Directions for this task – Copy out the listing that follows, exact in every word, and skip the images.

Stored data –
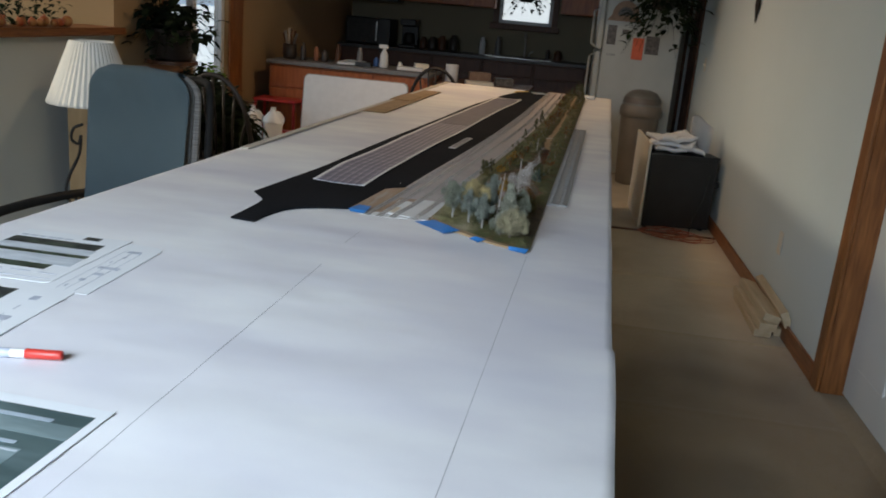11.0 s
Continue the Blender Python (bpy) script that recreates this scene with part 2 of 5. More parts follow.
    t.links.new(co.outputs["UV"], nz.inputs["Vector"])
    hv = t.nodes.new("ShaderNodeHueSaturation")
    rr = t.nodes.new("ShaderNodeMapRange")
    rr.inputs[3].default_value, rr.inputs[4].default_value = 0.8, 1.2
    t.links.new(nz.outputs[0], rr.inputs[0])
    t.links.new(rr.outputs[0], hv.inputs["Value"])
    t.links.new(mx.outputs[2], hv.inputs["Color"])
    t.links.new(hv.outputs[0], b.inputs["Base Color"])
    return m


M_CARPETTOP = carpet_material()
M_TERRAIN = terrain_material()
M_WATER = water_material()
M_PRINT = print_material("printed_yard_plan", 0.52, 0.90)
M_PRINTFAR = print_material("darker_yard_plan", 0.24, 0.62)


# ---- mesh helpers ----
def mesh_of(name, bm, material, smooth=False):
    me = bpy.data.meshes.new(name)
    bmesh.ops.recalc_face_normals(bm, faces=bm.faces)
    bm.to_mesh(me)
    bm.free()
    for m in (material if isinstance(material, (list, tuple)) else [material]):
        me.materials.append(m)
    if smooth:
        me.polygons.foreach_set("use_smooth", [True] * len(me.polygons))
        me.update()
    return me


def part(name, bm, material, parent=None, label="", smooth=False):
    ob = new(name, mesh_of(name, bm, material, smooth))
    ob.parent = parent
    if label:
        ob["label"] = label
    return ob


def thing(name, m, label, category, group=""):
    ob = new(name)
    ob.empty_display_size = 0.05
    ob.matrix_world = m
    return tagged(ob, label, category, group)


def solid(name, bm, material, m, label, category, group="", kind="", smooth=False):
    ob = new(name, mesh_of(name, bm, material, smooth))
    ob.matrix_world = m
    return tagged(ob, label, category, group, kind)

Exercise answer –
11.0 s
Continue the Blender Python (bpy) script that recreates this scene with part 2 of 5. More parts follow.
    t.links.new(co.outputs["UV"], nz.inputs["Vector"])
    hv = t.nodes.new("ShaderNodeHueSaturation")
    rr = t.nodes.new("ShaderNodeMapRange")
    rr.inputs[3].default_value, rr.inputs[4].default_value = 0.8, 1.2
    t.links.new(nz.outputs[0], rr.inputs[0])
    t.links.new(rr.outputs[0], hv.inputs["Value"])
    t.links.new(mx.outputs[2], hv.inputs["Color"])
    t.links.new(hv.outputs[0], b.inputs["Base Color"])
    return m


M_CARPETTOP = carpet_material()
M_TERRAIN = terrain_material()
M_WATER = water_material()
M_PRINT = print_material("printed_yard_plan", 0.52, 0.90)
M_PRINTFAR = print_material("darker_yard_plan", 0.24, 0.62)


# ---- mesh helpers ----
def mesh_of(name, bm, material, smooth=False):
    me = bpy.data.meshes.new(name)
    bmesh.ops.recalc_face_normals(bm, faces=bm.faces)
    bm.to_mesh(me)
    bm.free()
    for m in (material if isinstance(material, (list, tuple)) else [material]):
        me.materials.append(m)
    if smooth:
        me.polygons.foreach_set("use_smooth", [True] * len(me.polygons))
        me.update()
    return me


def part(name, bm, material, parent=None, label="", smooth=False):
    ob = new(name, mesh_of(name, bm, material, smooth))
    ob.parent = parent
    if label:
        ob["label"] = label
    return ob


def thing(name, m, label, category, group=""):
    ob = new(name)
    ob.empty_display_size = 0.05
    ob.matrix_world = m
    return tagged(ob, label, category, group)


def solid(name, bm, material, m, label, category, group="", kind="", smooth=False):
    ob = new(name, mesh_of(name, bm, material, smooth))
    ob.matrix_world = m
    return tagged(ob, label, category, group, kind)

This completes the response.